I was fortunate enough to spend this past April working out of my company’s office in Frankfurt/Main, Germany. My family was stationed in Germany from 1976-79, which was age 7-10 for me, and I’ve never been back there.
One weekend, I rented a car and decided to visit Biebesheim am Rhein, which is where my family lived while we were there. Biebesheim is about a half-hour south of Frankfurt (well, about 15 minutes on the Autobahn ). The rental car company, Sixt, gave me a brand-new Mercedes M-class SUV for the weekend, so I was cruising along in style.

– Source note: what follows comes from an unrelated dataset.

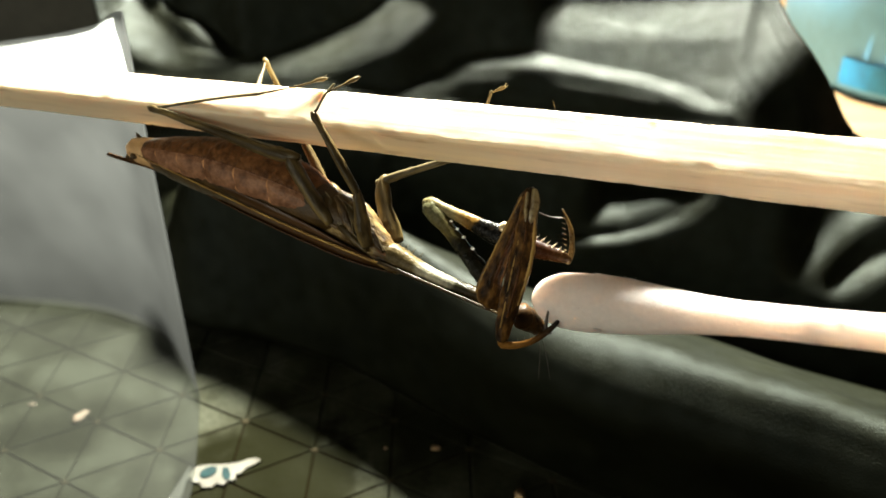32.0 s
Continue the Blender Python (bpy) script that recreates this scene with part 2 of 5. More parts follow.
BEAD = material("white_spine_bead", (0.85, 0.85, 0.82), (0.75, 0.76, 0.72), scale=900, rough=0.3, bump=0.0)
SPINE = material("ivory_spine", (0.62, 0.52, 0.34), (0.40, 0.30, 0.16), scale=900, rough=0.3, bump=0.0)
DARK_HAIR = material("dark_hair", (0.02, 0.014, 0.008), (0.03, 0.02, 0.01), scale=900, rough=0.4, bump=0.0)
PRONOTUM = banded("cream_to_olive_pronotum", [(0.0, (0.10, 0.072, 0.030)), (0.0026, (0.14, 0.108, 0.052)), (0.0038, (0.45, 0.425, 0.315)),
                                              (0.0062, (0.38, 0.365, 0.27)), (0.0074, (0.018, 0.018, 0.008)), (0.0125, (0.05, 0.025, 0.008))], blotch=0.35)
FAR_FEMUR = banded("pale_and_black_foreleg", [(0.0, (0.15, 0.13, 0.06)), (0.003, (0.22, 0.18, 0.085)), (0.0047, (0.22, 0.12, 0.025)),
                                              (0.0056, (0.002, 0.002, 0.0014)), (0.0095, (0.002, 0.0015, 0.001)), (0.012, (0.022, 0.006, 0.002)), (0.0155, (0.035, 0.016, 0.005))], blotch=0.3)
FAR_COXA = banded("olive_and_black_coxa", [(0.0, (0.012, 0.011, 0.006)), (0.004, (0.002, 0.0022, 0.001)), (0.0060, (0.008, 0.0075, 0.003)),
                                           (0.0074, (0.085, 0.070, 0.025)), (0.0105, (0.10, 0.098, 0.052))], blotch=0.35)
NEAR_SHIN = banded("rust_to_black_shin", [(0.0, (0.26, 0.12, 0.025)), (0.002, (0.16, 0.07, 0.014)), (0.0036, (0.05, 0.024, 0.008)), (0.0048, (0.012, 0.009, 0.006)), (0.007, (0.010, 0.008, 0.006))], blotch=0.3)
GOLD = material("golden_brown_edge", (0.46, 0.28, 0.075), (0.17, 0.088, 0.022), scale=1300, rough=0.3, bump=0.35, stretch=(0.3, 1, 1), spec=0.18)
KNEE = material("olive_brown_knee", (0.34, 0.25, 0.11), (0.10, 0.062, 0.02), scale=1200, rough=0.22, bump=0.3, spec=0.5)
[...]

A lot of people, when they visit places they lived as a child, are disappointed to see how much they have changed. I was in for a surprise, though. Since the U.S. military presence in Europe has been greatly decreased in the last decade, a lot of installations have been returned to their respective countries’ governments. And former off-base housing is no longer used by the military.

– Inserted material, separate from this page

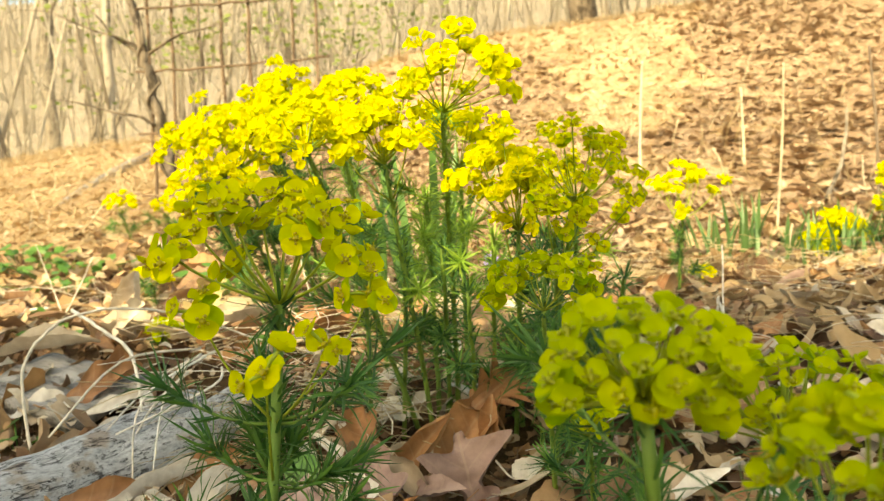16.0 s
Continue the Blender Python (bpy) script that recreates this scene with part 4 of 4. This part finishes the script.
def bank_grass():
    """Dry upright grass and weed stems on the bank."""
    r = random.Random(17)
    s = Shape()
    for i in range(1000):
        y = 1.3 + 3.2 * r.random()
        x = r.uniform(-1, 1) * (0.4 + 0.75 * y)
        z, l = ground_h(x, y), r.uniform(0.03, 0.13)
        lean = Vector((r.gauss(0, 0.5), r.gauss(0, 0.5), 1)).normalized() * l
        s.put(*tube(bend((x, y, z), Vector((x, y, z)) + lean, 2, (r.gauss(0, 0.1) * l, 0, 0)), r.uniform(0.0006, 0.0016), 3))
    tagged(new("dry_grass", s.mesh("dry_grass", [STRAW])), "sparse dry grass stems on the sunny bank", "dry grass", kind="stuff")


bank_grass()


def bank_straw():
    """Flattened dead grass between the leaves on the bank."""
    r = random.Random(18)
    s = Shape()
    for i in range(8000):
        y = 1.2 + 3.4 * r.random() ** 0.85
        x = -0.15 + r.uniform(-1, 1) * (0.4 + 0.65 * y)
        if bank_tone(x, y) > 0.08 and r.random() < 0.85:
            continue
        l, az = r.uniform(0.04, 0.15), r.gauss(1.4, 1.1)
        a = Vector((x, y, ground_h(x, y) + r.uniform(0.004, 0.02)))
        b = a + Vector((math.cos(az) * l, math.sin(az) * l, 0))
        b.z = ground_h(b.x, b.y) + r.uniform(0.002, 0.03)
        s.put(*tube(bend(a, b, 3, (r.gauss(0, 0.015), r.gauss(0, 0.015), r.uniform(0, 0.03))), r.uniform(0.0005, 0.0014), 3))
    tagged(new("flattened_grass", s.mesh("flattened_grass", [BANK_STRAW])), "flattened golden dead grass on the bank", "dry grass", kind="stuff")


bank_straw()


# ---- green plants in the litter ----
def blades(label, x, y, count, height, width, spread, seed, mat=BLADE_BLUE, name="blade_clump"):
    """A clump of upright strap leaves."""
    r = random.Random(seed)
    z = ground_h(x, y)
    plant = tagged(new(name), label, "plant", "strap-leaved clumps")
    plant.matrix_basis = Matrix.Translation((x, y, z))
    for i in range(count):
        s = Shape()
        l = height * r.uniform(0.6, 1.1)
        vs, fs = strip(l, width * r.uniform(0.7, 1.1), r.uniform(0.0, 0.25), 0.3, 6)
        p = Vector((r.gauss(0, spread), r.gauss(0, spread), -0.004))
        m = Matrix.Translation(p) @ Matrix.Rotation(r.uniform(0, 6.28), 4, "Z") @ Matrix.Rotation(-radians(r.uniform(65, 88)), 4, "Y")
        s.put([m @ v for v in vs], fs)
        part("leaf_blade", s.mesh("leaf_blade", [mat]), plant)


blades("clump of broad bright green strap leaves behind the flowers", 0.004, 0.62, 24, 0.225, 0.012, 0.024, 1, BLADE)
blades("clump of blue-green strap leaves among dry leaves", 0.392, 0.895, 34, 0.100, 0.0055, 0.026, 2)
blades("small clump of blue-green strap leaves", 0.425, 0.84, 9, 0.06, 0.005, 0.014, 3)
blades("spreading clump of green strap leaves in straw", 0.50, 0.86, 26, 0.085, 0.005, 0.034, 4)
blades("blue-green strap leaves below small yellow heads", 0.535, 0.92, 30, 0.09, 0.005, 0.036, 7)
blades("green strap leaves at the foot of the bank", 0.60, 0.90, 26, 0.09, 0.005, 0.040, 5)
blades("green strap leaves under yellow flowers", 0.70, 0.95, 22, 0.09, 0.005, 0.040, 6)


def round_leaf(r, size):
    vs, fs = [Vector((0, 0, 0.15 * size))], []
    n = 10
    for k in range(n):
        a = 2 * math.pi * k / n
        q = size * (0.85 + 0.15 * math.cos(a)) * r.uniform(0.93, 1.05)
        vs.append(Vector((math.cos(a) * q * 1.15, math.sin(a) * q, 0.12 * size * math.sin(2 * a) * r.uniform(0.3, 1))))
    fs = [(0, 1 + k, 1 + (k + 1) % n) for k in range(n)]
    return vs, fs


def herb(label, x, y, count, size, spread, height, seed):
    """A low weed: round leaves on short stalks."""
    r = random.Random(seed)
    z = ground_h(x, y)
    plant = tagged(new("low_weed"), label, "plant", "low weeds")
    plant.matrix_basis = Matrix.Translation((x, y, z))
    for i in range(count):
        s = Shape()
        tip = Vector((r.gauss(0, spread), r.gauss(0, spread), height * r.uniform(0.5, 1.2)))
        foot = Vector((tip.x * 0.3, tip.y * 0.3, 0))
        m = Matrix.Translation(tip) @ facing((r.gauss(0, 0.4), r.gauss(-0.35, 0.4), 1), r.uniform(0, 6.28))
        vs, fs = round_leaf(r, size * r.uniform(0.7, 1.15))
        s.put([m @ v for v in vs], fs)
        s.put(*tube(bend(foot, tip, 3, (0, 0, 0.004)), 0.0006, 4))
        part("leaf", s.mesh("leaf", [WEED]), plant)


herb("pair of round green leaves beside the log", -0.222, 0.355, 3, 0.0085, 0.009, 0.020, 1)
herb("small round green leaves at the log's side", -0.238, 0.325, 3, 0.009, 0.010, 0.012, 2)
herb("round green leaf on a white papery leaf", -0.019, 0.222, 2, 0.010, 0.005, 0.026, 3)
herb("single green leaf on brown leaves", -0.105, 0.420, 1, 0.009, 0.002, 0.035, 4)
herb("low green weed at the foot of the slope", -0.60, 1.00, 34, 0.009, 0.05, 0.03, 5)
herb("low green weed in sunny litter", -0.76, 1.16, 44, 0.010, 0.07, 0.035, 6)
herb("sprawling green weed in dry leaves", -0.50, 0.85, 26, 0.008, 0.05, 0.022, 7)
herb("small green weed among dry leaves", -0.42, 0.70, 16, 0.007, 0.035, 0.02, 8)
herb("green weed by the yellow clump", -0.20, 0.78, 20, 0.010, 0.05, 0.04, 9)
herb("round green leaves in dry leaves", 0.30, 0.34, 4, 0.011, 0.012, 0.015, 10)
herb("round green leaves by a stick", 0.245, 0.56, 5, 0.010, 0.016, 0.012, 11)
herb("green weed on the shaded litter", 0.62, 0.80, 18, 0.010, 0.05, 0.03, 12)
herb("tiny green seedlings in litter", -0.33, 0.50, 9, 0.008, 0.03, 0.018, 13)


def violet(x, y, z):
    plant = tagged(new("violet"), "tiny violet-blue flower on a thin stem", "flower", "violets")
    g = ground_h(x, y)
    plant.matrix_basis = Matrix.Translation((x, y, g))
    r = random.Random(int(x * 1000))
    s = Shape()
    s.put(*tube(bend((0, 0, 0), (0, 0, z - g), 3, (0.003, 0, 0)), 0.0006, 4))
    part("stem", s.mesh("stem", [STEM]), plant)
    for k in range(5):
        s = Shape()
        m = Matrix.Translation((0, 0, z - g)) @ facing((0, -1, 0.3), k * 1.2566) @ Matrix.Translation((0.0045, 0, 0))
        vs, fs = round_leaf(r, 0.0034)
        s.put([m @ v for v in vs], fs)
        part("petal", s.mesh("petal", [VIOLET]), plant)


violet(-0.317, 0.91, 0.115)
violet(0.07, 0.62, 0.13)


# ---- fence and sapling ----
def fence():
    f = tagged(new("wire_fence"), "rusty woven wire fence panel behind the flowers", "fence")
    f.matrix_basis = Matrix.Translation((-0.708, 1.75, 0.24))
    r = random.Random(5)
    for x in (-0.062, 0.0, 0.127, 0.196, 0.308, 0.372):
        s = Shape()
        s.put(*tube(bend((x, 0, -0.04), (x - 0.004, 0.02, 1.0), 14, 0.0, 0.0035, r), 0.0046 if x in (0.127, 0.196) else 0.0040, 6, 0.2, 3))
        part("upright_wire", s.mesh("upright_wire", [RUSTY]), f)
    for k in range(6):
        z = 0.04 + 0.158 * k
        s = Shape()
        s.put(*tube(bend((-0.10, 0.004, z), (0.40, 0.004, z + 0.012), 12, -0.004, 0.003, r), 0.0032, 5))
        part("cross_wire", s.mesh("cross_wire", [RUSTY]), f)


fence()


def sapling(label, pts, radii, mat, twigs, leaves, seed, name="tree", vine=False):
    """A small tree: uneven trunk, side limbs, a thin crown of scattered small leaves."""
    r = random.Random(seed)
    base = Vector(pts[0])
    t = tagged(new(name), label, "tree")
    t.matrix_basis = Matrix.Translation(base)
    P = [Vector(p) - base for p in pts]
    line, rad = [], []
    for i in range(len(P) - 1):
        for k in range(5):
            line.append(P[i].lerp(P[i + 1], k / 5) + Vector([r.gauss(0, radii[i] * 0.25) for _ in range(3)]))
            rad.append((radii[i] + (radii[i + 1] - radii[i]) * k / 5) * r.uniform(0.88, 1.12))
    line.append(P[-1])
    rad.append(radii[-1])
    s = Shape()
    s.put(*tube(line, rad, 10, 0.2, seed))
    if vine:
        coil = [p + Vector((math.cos(i * 0.9), math.sin(i * 0.9), 0)) * rad[i] * 1.35 for i, p in enumerate(line)]
        s.put(*tube(coil, [q * 0.35 for q in rad], 6))
    trunk = part("trunk", s.mesh("trunk", [mat]), t)
    tips = []
    for k in range(twigs):
        i = r.randrange(int(len(line) * 0.25), len(line))
        l = radii[0] * r.uniform(8, 22)
        d = Vector((r.gauss(0, 1), r.gauss(0, 0.6), r.uniform(0.1, 1.0))).normalized()
        limb = bend(line[i], line[i] + d * l, 5, 0.05 * l, 0.04 * l, r)
        s = Shape()
        s.put(*tube(limb, [rad[i] * q for q in (0.4, 0.33, 0.26, 0.2, 0.13, 0.07)], 5))
        part("limb", s.mesh("limb", [mat]), t)
        tips += limb[2:]
    if leaves:
        s = Shape()
        for k in range(leaves):
            p = r.choice(tips) + Vector([r.gauss(0, 0.02) for _ in range(3)])
            m = Matrix.Translation(p) @ facing([r.gauss(0, 1) for _ in range(3)], 0)
            vs, fs = chip(r, r.uniform(0.010, 0.022))
            s.put([m @ v for v in vs], fs)
        part("crown", s.mesh("crown", [SPRING]), t)


sapling("thin gnarled sapling with a climbing vine", [(-0.685, 1.72, 0.20), (-0.731, 1.75, 0.401), (-0.754, 1.75, 0.491), (-0.768, 1.75, 0.579), (-0.79, 1.75, 0.67), (-0.84, 1.76, 0.90), (-0.93, 1.78, 1.25)],
        [0.017, 0.013, 0.012, 0.013, 0.011, 0.009, 0.005], BARK_DARK, 14, 220, 3, "sapling", True)
sapling("bare thin sapling by the fence", [(-0.60, 1.80, 0.24), (-0.655, 1.82, 0.45), (-0.67, 1.84, 0.75), (-0.66, 1.85, 1.1)], [0.006, 0.005, 0.004, 0.002], BARK_DARK, 7, 40, 4, "sapling")


# ---- woodland beyond the bank ----
def far_tree(label, x, y, r0, height, mat, seed, lean=0.0, limbs=7):
    g = ground_h(x, y) - 0.05
    sapling(label, [(x, y, g), (x + lean * 0.3, y, g + height * 0.3), (x + lean * 0.62, y, g + height * 0.62), (x + lean, y, g + height)], [r0, r0 * 0.85, r0 * 0.65, r0 * 0.25], mat, limbs, 0, seed)


far_tree("dark bare tree trunk leaning on the ridge", -3.93, 6.0, 0.050, 5.0, BARK_DARK, 11, -0.6)
far_tree("grey bare tree in the woodland", -5.2, 9.0, 0.09, 8.0, BARK_FAR, 12, -0.4)
far_tree("pale-barked bare tree on the ridge", -2.48, 5.0, 0.035, 4.5, BARK_PALE, 13, -0.1)
far_tree("stout brown tree trunk above the bank", 0.69, 4.45, 0.085, 6.0, BARK_DARK, 14, 0.05, 4)
far_tree("slim white-barked tree beside a brown trunk", 0.80, 4.30, 0.018, 4.0, BARK_PALE, 15, 0.0, 3)
rw = random.Random(77)
for k in range(18):
    y = rw.uniform(5.2, 16)
    x = rw.uniform(-0.85, 0.35) * y
    far_tree(rw.choice(("bare grey tree in the spring woodland", "thin bare tree in the spring woodland")), x, y, rw.uniform(0.012, 0.036), rw.uniform(4, 9), rw.choice((BARK_FAR, BARK_FAR, BARK_PALE)), 100 + k, rw.uniform(-0.5, 0.5), 6)


def brush():
    """Thin undergrowth and far trunks, too many to count."""
    r = random.Random(55)
    s = Shape()
    for i in range(1500):
        y = 5.0 + 26 * r.random() ** 1.3
        x = (0.8 - 1.75 * r.random() ** 0.7) * y
        g, l = ground_h(x, y), r.uniform(0.5, 2.6) if r.random() < 0.75 else r.uniform(3, 9)
        d = Vector((r.gauss(0, 0.20), r.gauss(0, 0.15), 1)) * l
        q = r.uniform(0.0015, 0.005) if l < 3 else r.uniform(0.006, 0.018)
        s.put(*tube(bend((x, y, g - 0.05), Vector((x, y, g)) + d, 3, (r.gauss(0, 0.06) * l, 0, 0)), [q, q * 0.8, q * 0.6, q * 0.25], 4))
        for j in range(8):
            t = r.uniform(0.15, 0.95)
            a = Vector((x, y, g)) + d * t
            s.put(*tube([a, a + Vector((r.gauss(0, 0.35), r.gauss(0, 0.3), r.uniform(0.1, 0.5))) * l * 0.4], [q * 0.5, q * 0.15], 3))
    for i in range(750):      # the thin stems of the wood behind
        y = r.uniform(12, 34)
        x = r.uniform(-0.95, 0.75) * y
        g, l, q = ground_h(x, y), r.uniform(4, 11), r.uniform(0.008, 0.032)
        top = Vector((x + r.gauss(0, 0.11) * l, y, g + l))
        s.put(*tube(bend((x, y, g - 0.05), top, 3, (r.gauss(0, 0.03) * l, 0, 0)), [q, q * 0.8, q * 0.6, q * 0.2], 4))
        for j in range(3):
            a = Vector((x, y, g)).lerp(top, r.uniform(0.3, 0.9))
            s.put(*tube([a, a + Vector((r.gauss(0, 0.3), r.gauss(0, 0.3), r.uniform(0.1, 0.5))) * l * 0.35], [q * 0.45, q * 0.1], 3))
    tagged(new("far_brush", s.mesh("far_brush", [BRUSH])), "pale bare brush and saplings filling the woodland", "brush", kind="stuff")


brush()


def spring_leaves():
    r = random.Random(56)
    s = Shape()
    for cx, cy, cz, sp, n in ((-1.70, 4.4, 1.40, 0.15, 190), (-0.78, 4.6, 1.42, 0.18, 300), (-0.40, 4.8, 1.50, 0.20, 200), (-2.6, 5.0, 1.55, 0.2, 140), (-1.2, 4.2, 1.42, 0.14, 120)):
        for i in range(n):
            p = Vector((cx + r.gauss(0, sp), cy + r.gauss(0, sp), cz + r.gauss(0, sp * 0.8)))
            m = Matrix.Translation(p) @ facing([r.gauss(0, 1) for _ in range(3)], 0)
            vs, fs = chip(r, r.uniform(0.02, 0.05))
            s.put([m @ v for v in vs], fs)
        for i in range(7):
            a = Vector((cx + r.gauss(0, 0.1), cy, ground_h(cx, cy)))
            s.put(*tube(bend(a, (cx + r.gauss(0, sp), cy + r.gauss(0, sp), cz + r.uniform(0, sp)), 4, (0.05, 0, 0), 0.02, r), [0.010, 0.008, 0.006, 0.004, 0.002], 4), slot=1)
    tagged(new("spring_shrubs", s.mesh("spring_shrubs", [SPRING, BARK_FAR])), "thin shrubs with the first green leaves on the ridge", "shrub", kind="stuff")


spring_leaves()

Biebesheim has not changed a bit. Except for the fact that the buildings are now occupied by German citizens rather than Army personnel, the neighborhood is exactly as I remembered it. I took a few pictures of the building and the neighborhood around it.
My family lived on the 7th floor of the large high-rise in the pictures. Those playgrounds are just the same as they were 22 years ago–the structures look a lot smaller now, though. When I was a kid they seemed huge! The yard outside the building in the third picture on the left – it’s hard to tell in the picture – is grass growing up through cinderblocks. When I was nine years old, I was playing football with my friends, got tackled, and chipped a tooth on those blocks. The best part was seeing that the underground parking garage is still there. We used to get in so much trouble there. First, we used to ride our bikes down the ramp and slam on the brakes, leaving huge skid marks all the way down. Also, a bunch of us kids would get together and hold on to the bottom of the door, and one of us would run over and push the button; the door would open up and we’d all hang off the bottom. Usually the door would hold 6-8 kids before it wouldn’t open.
It was really weird to walk into a neighborhood that I haven’t seen in 22 years and know exactly where everything was. The middle picture in the bottom row is a restaurant at the back edge of the parking lot; just on the other side of it is a 12-15 foot dike, and on the other side of that is the Rhein river. If you hang a right and walk down the top of the dike for about a half-mile, you come to the Biebesheim Vogelpark, a bird sanctuary/zoo that my sister and I used to visit all the time.
That same weekend, I also visited Stuttgart, Heidelberg and Darmstadt to find them much the same as I remembered them. It was like visiting a museum filled with my own stuff–pretty cool.
Has anyone else had an opportunity to visit childhood homes?